WHAT TO DO: Only the number is wanted: how many lines contain the word "exposures"?

INFORMATION PROVIDED:
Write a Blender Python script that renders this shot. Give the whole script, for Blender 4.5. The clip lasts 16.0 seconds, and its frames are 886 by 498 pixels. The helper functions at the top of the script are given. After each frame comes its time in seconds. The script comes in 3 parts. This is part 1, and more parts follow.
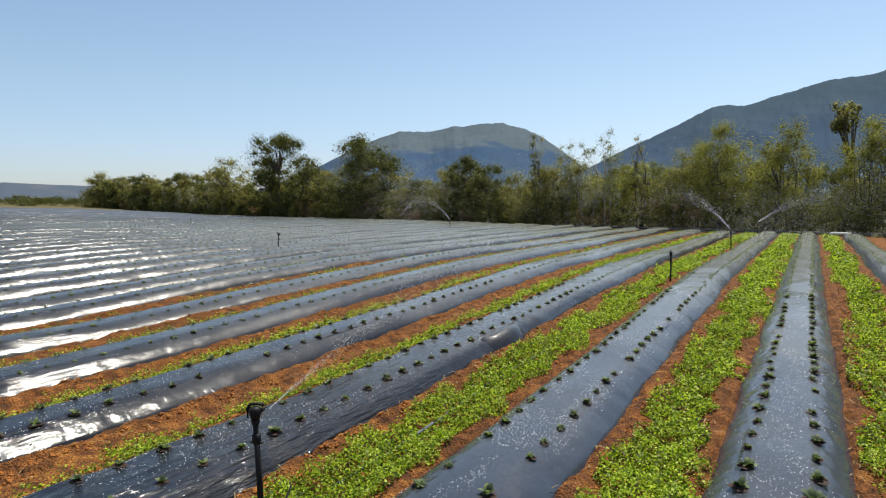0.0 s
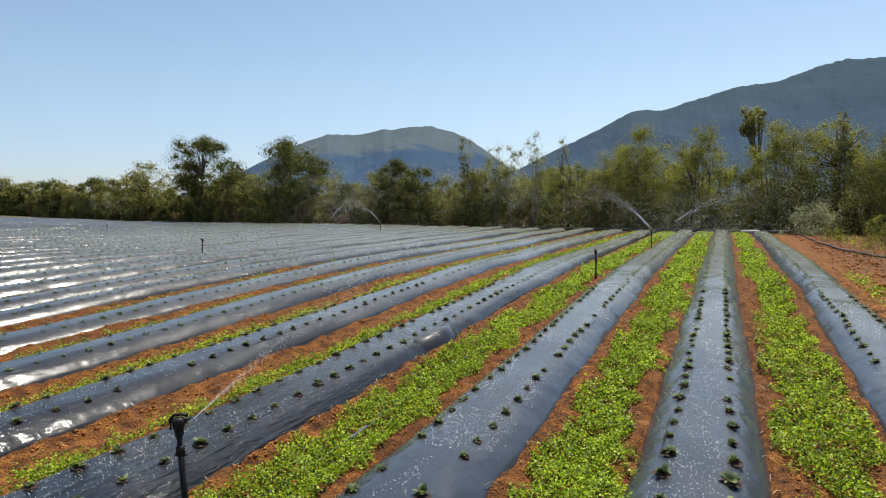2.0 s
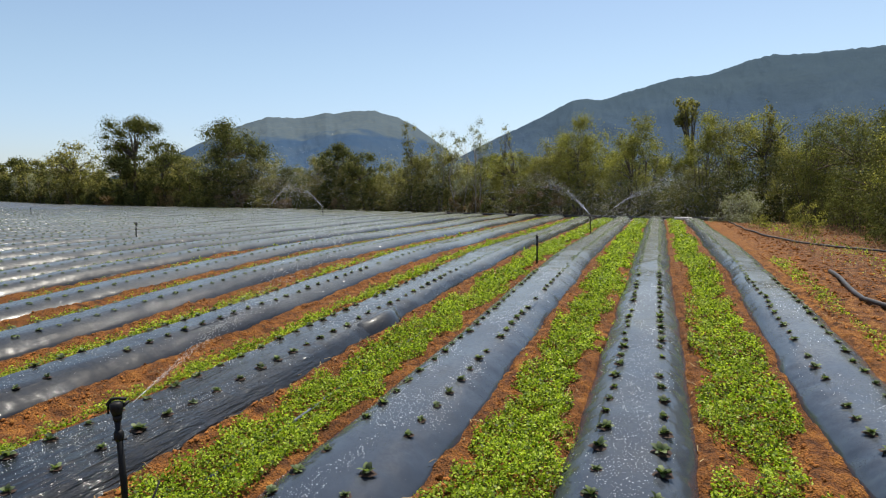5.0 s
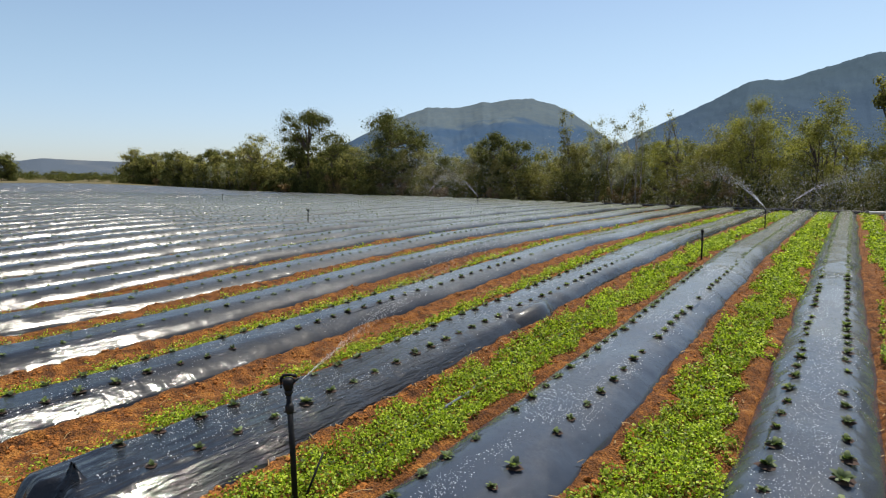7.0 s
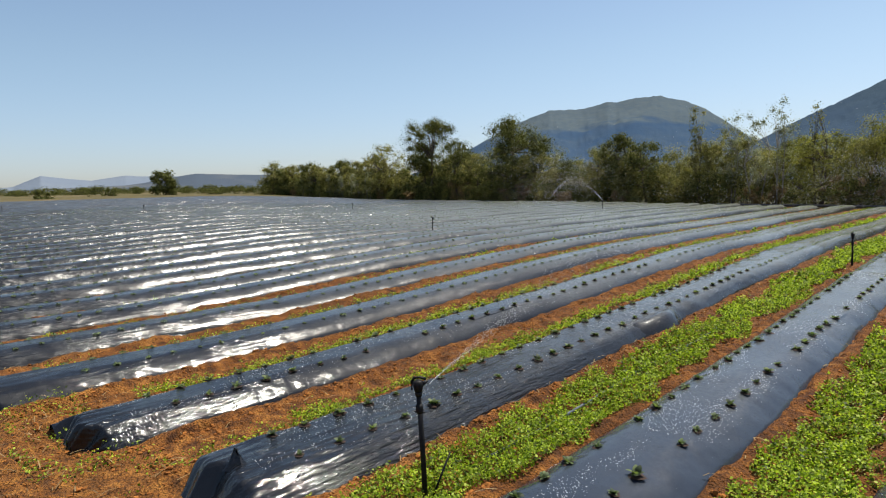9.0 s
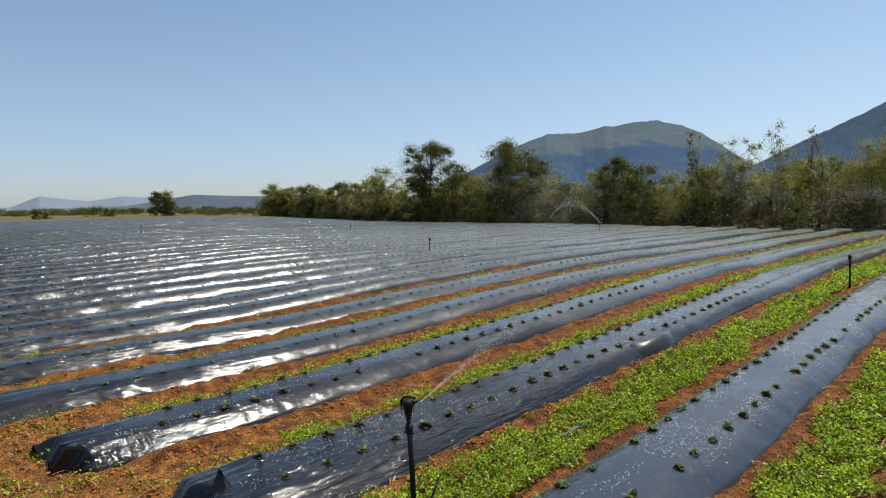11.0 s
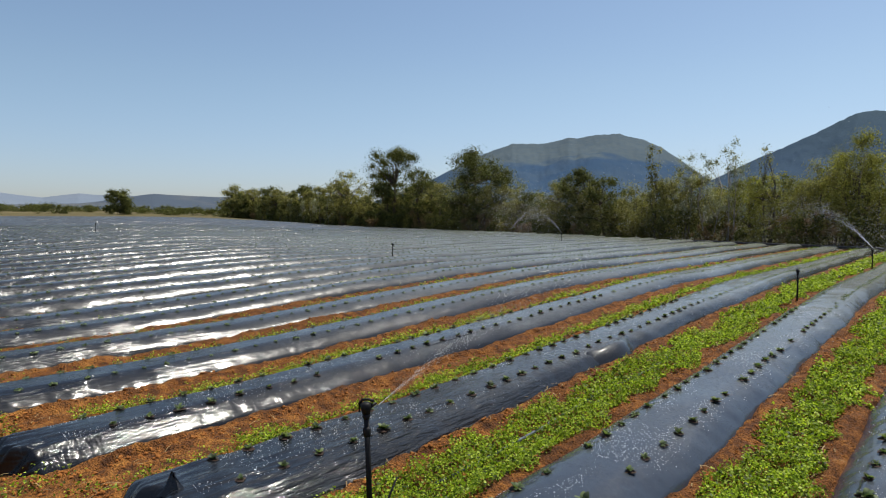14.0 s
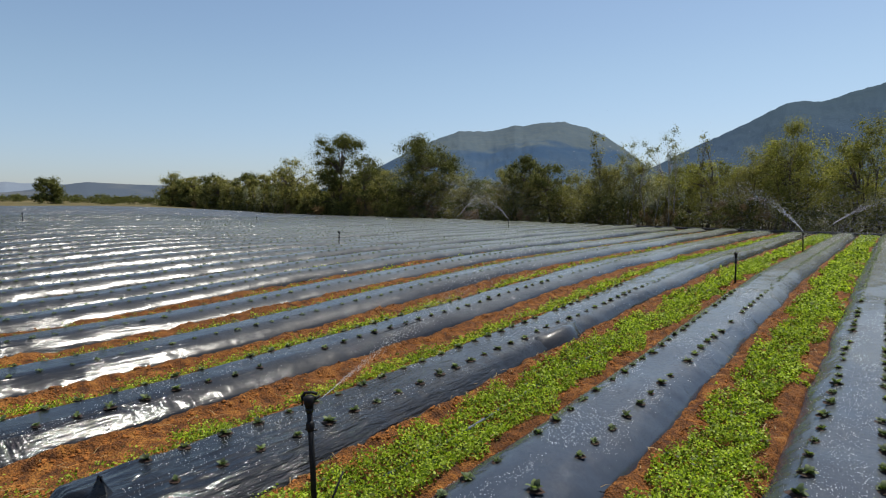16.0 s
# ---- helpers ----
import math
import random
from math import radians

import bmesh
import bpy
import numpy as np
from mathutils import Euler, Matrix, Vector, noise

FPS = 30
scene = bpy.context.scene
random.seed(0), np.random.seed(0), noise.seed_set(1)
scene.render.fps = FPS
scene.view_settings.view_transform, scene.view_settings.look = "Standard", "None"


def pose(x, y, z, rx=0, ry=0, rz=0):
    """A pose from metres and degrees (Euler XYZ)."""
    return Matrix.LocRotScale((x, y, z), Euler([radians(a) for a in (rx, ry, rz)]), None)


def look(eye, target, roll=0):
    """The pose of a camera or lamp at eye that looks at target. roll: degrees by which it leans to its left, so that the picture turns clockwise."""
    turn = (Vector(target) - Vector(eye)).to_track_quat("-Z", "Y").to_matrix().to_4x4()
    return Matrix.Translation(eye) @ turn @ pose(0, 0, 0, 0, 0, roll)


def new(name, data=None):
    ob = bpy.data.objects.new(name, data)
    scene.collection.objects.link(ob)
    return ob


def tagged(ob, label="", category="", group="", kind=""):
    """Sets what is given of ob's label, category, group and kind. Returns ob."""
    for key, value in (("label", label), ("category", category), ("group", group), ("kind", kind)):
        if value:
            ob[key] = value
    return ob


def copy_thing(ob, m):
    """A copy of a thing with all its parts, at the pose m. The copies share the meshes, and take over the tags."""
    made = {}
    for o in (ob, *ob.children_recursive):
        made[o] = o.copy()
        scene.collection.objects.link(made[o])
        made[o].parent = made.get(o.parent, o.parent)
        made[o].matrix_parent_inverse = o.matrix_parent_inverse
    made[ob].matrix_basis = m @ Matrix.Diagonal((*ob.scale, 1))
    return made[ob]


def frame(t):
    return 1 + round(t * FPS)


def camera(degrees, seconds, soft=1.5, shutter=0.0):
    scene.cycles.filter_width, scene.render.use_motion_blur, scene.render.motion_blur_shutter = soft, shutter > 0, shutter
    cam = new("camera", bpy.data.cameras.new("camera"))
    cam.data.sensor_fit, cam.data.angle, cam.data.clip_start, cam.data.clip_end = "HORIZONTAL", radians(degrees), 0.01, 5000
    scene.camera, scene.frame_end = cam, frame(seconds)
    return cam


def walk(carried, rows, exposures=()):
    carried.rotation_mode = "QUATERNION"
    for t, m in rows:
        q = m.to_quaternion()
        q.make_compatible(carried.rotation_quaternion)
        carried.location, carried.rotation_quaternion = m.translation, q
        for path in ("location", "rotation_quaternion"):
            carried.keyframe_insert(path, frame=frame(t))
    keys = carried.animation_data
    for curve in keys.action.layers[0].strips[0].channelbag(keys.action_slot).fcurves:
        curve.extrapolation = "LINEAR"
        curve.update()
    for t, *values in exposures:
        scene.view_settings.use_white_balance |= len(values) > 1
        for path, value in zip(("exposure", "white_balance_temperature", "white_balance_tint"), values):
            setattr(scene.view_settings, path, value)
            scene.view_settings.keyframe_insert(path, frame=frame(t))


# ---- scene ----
cam = camera(69.9, 16.0, 1.15)
PATH = [
    (0, (0.039, -0.118, 1.636), (-0.992, 1.59, 1.501), -0.4),
    (0.5, (0.027, -0.112, 1.629), (-1.051, 1.567, 1.491), -0.1),
    (1, (0.023, -0.114, 1.626), (-1.039, 1.575, 1.489), -0.6),
    (1.5, (0.03, -0.119, 1.62), (-0.929, 1.633, 1.521), -0.6),
    (2, (0.044, -0.112, 1.622), (-0.796, 1.698, 1.494), -1.0),
    (2.5, (0.062, -0.135, 1.621), (-0.663, 1.725, 1.494), -0.7),
    (3, (0.073, -0.149, 1.625), (-0.579, 1.737, 1.489), -0.2),
    (3.2, (0.074, -0.158, 1.614), (-0.544, 1.74, 1.482), 0.1),
    (5.3, (0.043, -0.148, 1.602), (-0.666, 1.712, 1.413), -0.8),
    (5.5, (0.039, -0.139, 1.624), (-0.768, 1.679, 1.418), -0.9),
    (6, (0.048, -0.13, 1.632), (-0.884, 1.628, 1.43), -0.7),
    (6.5, (0.054, -0.149, 1.636), (-0.961, 1.562, 1.428), -0.6),
    (7, (0.048, -0.146, 1.635), (-1.054, 1.511, 1.428), -0.2),
    (7.5, (0.049, -0.153, 1.633), (-1.116, 1.458, 1.419), -0.1),
    (8, (0.067, -0.178, 1.651), (-1.176, 1.374, 1.436), -0.7),
    (8.5, (0.138, -0.247, 1.68), (-1.206, 1.219, 1.476), -1.8),
    (9, (0.158, -0.276, 1.689), (-1.243, 1.139, 1.504), -1.7),
    (9.2, (0.157, -0.277, 1.702), (-1.256, 1.127, 1.524), -1.6),
    (11.3, (0.142, -0.21, 1.639), (-1.248, 1.225, 1.542), -1.3),
    (11.5, (0.138, -0.214, 1.633), (-1.225, 1.247, 1.535), -0.4),
    (12, (0.141, -0.22, 1.637), (-1.242, 1.22, 1.52), -0.6),
    (12.5, (0.161, -0.224, 1.644), (-1.237, 1.204, 1.564), -0.6),
    (13, (0.168, -0.225, 1.645), (-1.196, 1.236, 1.565), -0.5),
    (13.5, (0.18, -0.237, 1.645), (-1.139, 1.265, 1.582), -0.0),
    (14, (0.178, -0.234, 1.642), (-1.137, 1.27, 1.546), 0.1),
    (14.5, (0.167, -0.22, 1.642), (-1.147, 1.283, 1.524), -0.0),
    (15, (0.136, -0.173, 1.626), (-1.16, 1.344, 1.49), -0.2),
    (15.5, (0.121, -0.139, 1.623), (-1.115, 1.429, 1.494), -0.2),
    (16, (0.104, -0.13, 1.62), (-1.082, 1.475, 1.485), -0.2),
]
walk(cam, [(t, look(eye, target, roll)) for t, eye, target, roll in PATH],
     [(0, 0.53, 6690, 7.5), (6, 0.56, 6770, 7.5), (9, 0.45, 6710, 7.5), (11.5, 0.31, 6540, 7.5), (16, 0.24, 6540, 7.5)])


# ---- sky, sun, exposure ----
SUN_EL, SUN_AZ = 65.0, -10.0      # degrees up, degrees left of +y
world = bpy.data.worlds.new("sky")
scene.world = world
world.use_nodes = True
wn, wl = world.node_tree.nodes, world.node_tree.links
sky = wn.new("ShaderNodeTexSky")
sky.sky_type = "NISHITA"
sky.sun_disc = False
sky.sun_elevation = radians(SUN_EL)
sky.sun_rotation = radians(-SUN_AZ)
sky.air_density, sky.dust_density, sky.ozone_density = 1.0, 0.8, 1.7
# bluish-white haze low over the horizon, all the way round
coord, up, low, tint = wn.new("ShaderNodeTexCoord"), wn.new("ShaderNodeSeparateXYZ"), wn.new("ShaderNodeMapRange"), wn.new("ShaderNodeMix")
wl.new(coord.outputs["Generated"], up.inputs[0])
wl.new(up.outputs["Z"], low.inputs[0])
low.interpolation_type = "SMOOTHSTEP"
low.inputs[1].default_value, low.inputs[2].default_value = 0.0, 0.22
low.inputs[3].default_value, low.inputs[4].default_value = 1.0, 0.0
tint.data_type, tint.blend_type = "RGBA", "MULTIPLY"
wl.new(low.outputs[0], tint.inputs["Factor"])
wl.new(sky.outputs["Color"], tint.inputs["A"])
tint.inputs["B"].default_value = (0.83, 0.86, 1.06, 1)
wl.new(tint.outputs["Result"], wn["Background"].inputs["Color"])
wn["Background"].inputs["Strength"].default_value = 0.1

sun = new("sun", bpy.data.lights.new("sun", "SUN"))
sun.data.energy, sun.data.angle, sun.data.color = 4.8, radians(0.6), (1.0, 0.95, 0.87)
to_sun = Vector((-math.sin(radians(SUN_AZ)) * math.cos(radians(SUN_EL)),
                 math.cos(radians(SUN_AZ)) * math.cos(radians(SUN_EL)), math.sin(radians(SUN_EL))))
sun.matrix_world = look(to_sun * 100, (0, 0, 0))


# ---- materials ----
def material(name, rough=0.8, spec=0.3):
    m = bpy.data.materials.new(name)
    m.use_nodes = True
    n, l = m.node_tree.nodes, m.node_tree.links
    b = n["Principled BSDF"]
    b.inputs["Roughness"].default_value = rough
    b.inputs["Specular IOR Level"].default_value = spec
    return m, n, l, b


def place(n, l, scale=(1, 1, 1)):
    """World position, scaled, for textures at real-world size."""
    g = n.new("ShaderNodeNewGeometry")
    mp = n.new("ShaderNodeMapping")
    mp.inputs["Scale"].default_value = scale
    l.new(g.outputs["Position"], mp.inputs["Vector"])
    return mp.outputs["Vector"]


def tex(n, l, vec, scale, detail=4.0, rough=0.55, kind="noise"):
    if kind == "voronoi":
        t = n.new("ShaderNodeTexVoronoi")
        t.inputs["Scale"].default_value = scale
        l.new(vec, t.inputs["Vector"])
        return t.outputs["Distance"]
    t = n.new("ShaderNodeTexNoise")
    t.inputs["Scale"].default_value, t.inputs["Detail"].default_value, t.inputs["Roughness"].default_value = scale, detail, rough
    l.new(vec, t.inputs["Vector"])
    return t.outputs["Fac"]


def ramp(n, l, fac, stops):
    r = n.new("ShaderNodeValToRGB")
    e = r.color_ramp.elements
    while len(e) < len(stops):
        e.new(0.5)
    for k, (p, c) in zip(e, stops):
        k.position, k.color = p, (*c, 1)
    l.new(fac, r.inputs["Fac"])
    return r.outputs["Color"]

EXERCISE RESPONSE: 2